Nest[Nest["Print["<>ToString[#,InputForm]<>"]"&,#,∞]&,,2]

is 57 bytes, and good for learning.

Answer 2

Python 2, 67 63 65 bytes

x=""
while 1:x="x=%r\nwhile 1:x='print%%r;'%%x;exec x;"%x;print x

Try it online!

Use the same strategy as @UnrelatedString's answer, be sure to check out and upvote his answer! Repeatedly print out programs with ordinal \$0, \omega, \omega2, \omega3,\ldots \$. The programs are separated by the string ";\n" (a semi-colon and a new line).

68 bytes to separate programs by a blank line.

Explanation

A program with ordinal \$n+1\$ is created by adding a print statement around an \$n\$-ordinal program:

print <escaped string of ordinal-n program>

A program with ordinal \$\omega(n+1)\$ is created by repeatedly printing out programs with ordinal \$\omega n, \omega n+1,\omega n+2,\ldots\$

x = <string of omega*n program>
while 1:
  x = 'print %r' % x
  exec x

Note the use of %r, which escapes the given string x. This way, we don't have to worry about quote and new line characters.

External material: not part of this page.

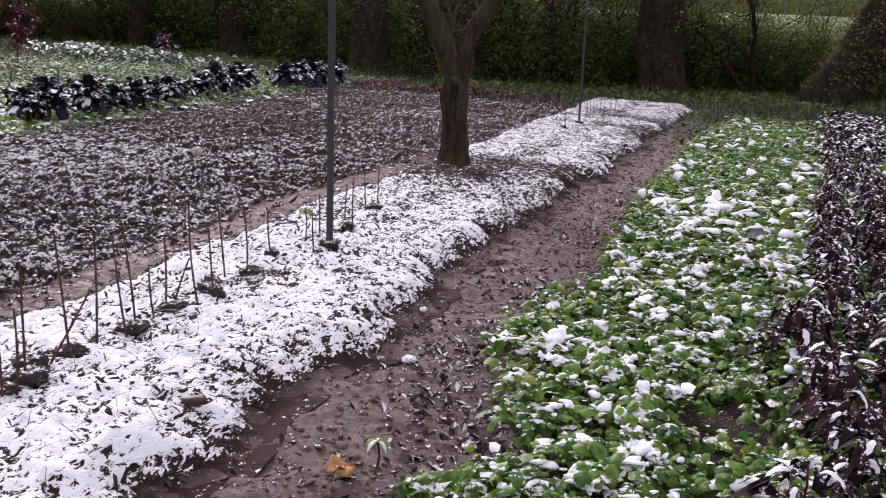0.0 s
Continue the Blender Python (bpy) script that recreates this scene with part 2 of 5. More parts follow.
MAT = dict(
    snow=snow_material(), ground=ground_material(), bed=bed_material(),
    greens=leaf_material("greens_leaf", (0.052, 0.130, 0.014), (0.19, 0.35, 0.045), 0.14, 0.5, through_light=0.35, odd=(0.28, 0.34, 0.06), odd_share=0.05, patch=(11, 0.06)),
    strip=leaf_material("strip_leaf", (0.095, 0.22, 0.018), (0.30, 0.50, 0.060), 0.52, 0.5, through_light=0.35, odd=(0.30, 0.26, 0.06), odd_share=0.04, thin=0.9, crown=0.99),
    # colours about half those of strip_leaf, and less frost
    dark_green=leaf_material("dark_green_leaf", (0.045, 0.105, 0.012), (0.15, 0.27, 0.036), 0.36, 0.5, through_light=0.35, thin=0.85, crown=1.06),
    grass=leaf_material("grass_blade", (0.07, 0.16, 0.018), (0.20, 0.34, 0.055), 0.30, 0.5, through_light=0.35),
    fresh_grass=leaf_material("fresh_grass_blade", (0.085, 0.20, 0.022), (0.20, 0.36, 0.06), 0.20, 0.5, through_light=0.35),
    withered=leaf_material("withered_leaf", (0.030, 0.034, 0.010), (0.10, 0.088, 0.032), 0.12, 0.7, through_light=0.1),
    # slightly darker than frosted_crumb, with about half its frost
    farcrumb=crumb_material("darker_crumb", (0.024, 0.0120, 0.0095), (0.088, 0.042, 0.032), 0.15),
    back=leaf_material("back_grass_blade", (0.035, 0.070, 0.013), (0.11, 0.16, 0.036), 0.22, 0.5, through_light=0.3, grain=7, thin=0.8, drift=(0.10, 0.085, 0.04)),
    verge=leaf_material("verge_blade", (0.020, 0.042, 0.009), (0.062, 0.098, 0.022), 0.03, 0.5, through_light=0.3),
    white_grass=leaf_material("frosted_grass_blade", (0.09, 0.18, 0.04), (0.24, 0.36, 0.12), 0.62, 0.6),
    leek=leaf_material("leek_blade", (0.06, 0.13, 0.065), (0.16, 0.27, 0.145), 0.42, 0.45),
    kale=leaf_material("kale_leaf", (0.008, 0.006, 0.014), (0.046, 0.034, 0.070), 0.05, 0.6, per="object", through_light=0.05, patch=(5, 0.08)),
    orach=leaf_material("dark_red_leaf", (0.016, 0.004, 0.009), (0.046, 0.011, 0.022), 0.02, 0.6, per="object", through_light=0.1, patch=(4, 0.06)),
    amaranth=leaf_material("crimson_leaf", (0.045, 0.006, 0.020), (0.22, 0.026, 0.075), 0.14, 0.45, odd=(0.20, 0.11, 0.03), odd_share=0.07),
    hedge=leaf_material("hedge_leaf", (0.085, 0.098, 0.028), (0.27, 0.26, 0.080), 0.0, 0.6, through_light=0.35, odd=(0.22, 0.18, 0.05), odd_share=0.05, drift=(0.15, 0.105, 0.055)),
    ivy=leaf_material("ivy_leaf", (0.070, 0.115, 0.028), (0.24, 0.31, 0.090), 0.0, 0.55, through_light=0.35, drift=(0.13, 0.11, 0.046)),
    olive=leaf_material("olive_hedge_leaf", (0.080, 0.115, 0.024), (0.26, 0.30, 0.075), 0.0, 0.55, through_light=0.4, odd=(0.26, 0.24, 0.06), odd_share=0.08, drift=(0.085, 0.105, 0.034)),
    yellow=leaf_material("yellowing_leaf", (0.095, 0.13, 0.024), (0.30, 0.33, 0.075), 0.0, 0.55, through_light=0.4),
    litter=leaf_material("dead_leaf", (0.028, 0.014, 0.011), (0.13, 0.070, 0.046), 0.26, 0.7, through_light=0.0),
    wet_litter=leaf_material("wet_dead_leaf", (0.009, 0.005, 0.005), (0.042, 0.022, 0.018), 0.04, 0.55, through_light=0.0),
    crumb=crumb_material("frosted_crumb", (0.028, 0.0125, 0.0095), (0.100, 0.047, 0.036), 0.27),
    scrap=leaf_material("frosted_scrap", (0.075, 0.045, 0.040), (0.26, 0.19, 0.175), 0.66, 0.8, through_light=0.0, grain=34, thin=0.8),
    pale=leaf_material("frosted_wisp", (0.09, 0.085, 0.055), (0.30, 0.30, 0.22), 0.6, 0.8, through_light=0.0),
    mudcrumb=plain_material("muddy_clod", (0.056, 0.0310, 0.0260), (0.160, 0.092, 0.077), 40, 0.9, frost=0.14, gloss=0.25),
    cane=bark_material("cane_bark", (0.050, 0.022, 0.018), (0.15, 0.075, 0.055), 40.0),
    stem=bark_material("crimson_stem", (0.06, 0.010, 0.018), (0.16, 0.025, 0.04), 30.0),
    bark=bark_material("fruit_tree_bark", (0.015, 0.010, 0.007), (0.066, 0.044, 0.030), 22.0, green=0.45),
    dark_bark=bark_material("hedge_bark", (0.010, 0.007, 0.006), (0.036, 0.024, 0.019), 9.0, green=0.4),
    twig=bark_material("twig_bark", (0.012, 0.008, 0.006), (0.040, 0.027, 0.020), 12.0),
    post=plain_material("weathered_steel", (0.026, 0.026, 0.031), (0.058, 0.057, 0.064), 30, 0.6, 0.0, gloss=0.3),
    pole=plain_material("dark_tar_wood", (0.010, 0.010, 0.012), (0.030, 0.029, 0.033), 18, 0.7, gloss=0.25),
    slate=plain_material("grey_boards", (0.10, 0.105, 0.12), (0.17, 0.175, 0.195), 1.5, 0.8),
    stone=plain_material("pale_stone", (0.30, 0.26, 0.21), (0.60, 0.54, 0.46), 18, 0.85, bump=0.6, frost=0.25, gloss=0.2),
    clump=plain_material("dark_humus", (0.018, 0.012, 0.011), (0.055, 0.036, 0.030), 30, 0.9, bump=0.8, frost=0.25),
    tarp=plain_material("grey_sheet", (0.016, 0.016, 0.020), (0.034, 0.034, 0.040), 6, 0.8),
    bleached=plain_material("bleached_wood", (0.16, 0.11, 0.085), (0.32, 0.24, 0.19), 30, 0.8, frost=0.1),
    # distance haze is mixed into this twig colour, paler than twig_bark
    far=plain_material("hazy_twigs", (0.09, 0.08, 0.075), (0.17, 0.15, 0.145), 0.6, 0.9),
    orange=plain_material("orange_leaf", (0.22, 0.09, 0.02), (0.36, 0.16, 0.04), 30, 0.6),
    red=plain_material("red_leaf", (0.28, 0.07, 0.05), (0.42, 0.18, 0.13), 30, 0.5),
    wine=plain_material("wine_leaf", (0.10, 0.012, 0.018), (0.22, 0.035, 0.040), 30, 0.5, frost=0.3),
    rust=plain_material("brown_leaf", (0.045, 0.018, 0.013), (0.085, 0.036, 0.024), 30, 0.6),
    green1=plain_material("young_leaf", (0.11, 0.19, 0.035), (0.24, 0.33, 0.08), 30, 0.5),
)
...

Finally, a program with ordinal \$\omega^2\$ is created by repeatedly printing out programs with ordinal \$0, \omega, \omega 2,\omega 3,\ldots\$:

# string of program to go from omega*n to omega*(n+1)
s = "x=%r\nwhile 1:x='print%%r'%%x;exec x" 
# current omega*n program, start with n=0
x = ""
while 1:
  # create the omega*(n+1) program from omega*n
  x = s % x
  # print it out
  print x

Answer 3

Python 3, 85 bytes

s='def l(f,x):\n print(x+"\\n")\n l(f,"%s%r)"%(f,x))'
exec(s)
l(s+"\nl('print(',",'')

Try it online!

I... think this might be valid? This should print a sequence of programs, separated by blank lines, with ordinals ω, ω·2, ω·3, ω·4, ..., but the reasoning by which I arrived at those ordinals was pretty shaky and I've already forgotten what it even was, so I'd appreciate being shown that I'm completely wrong. The general idea of it is that one program with ordinal ω+ω = ω2 is one which prints a program with ordinal ω, then prints a program that prints that program (so that it has ordinal ω + 1), then prints a program that prints that, and so on... and the part I don't feel too solid about is doing that with the program with ordinal ω·2 to get to ω·3, and iterating to get ω².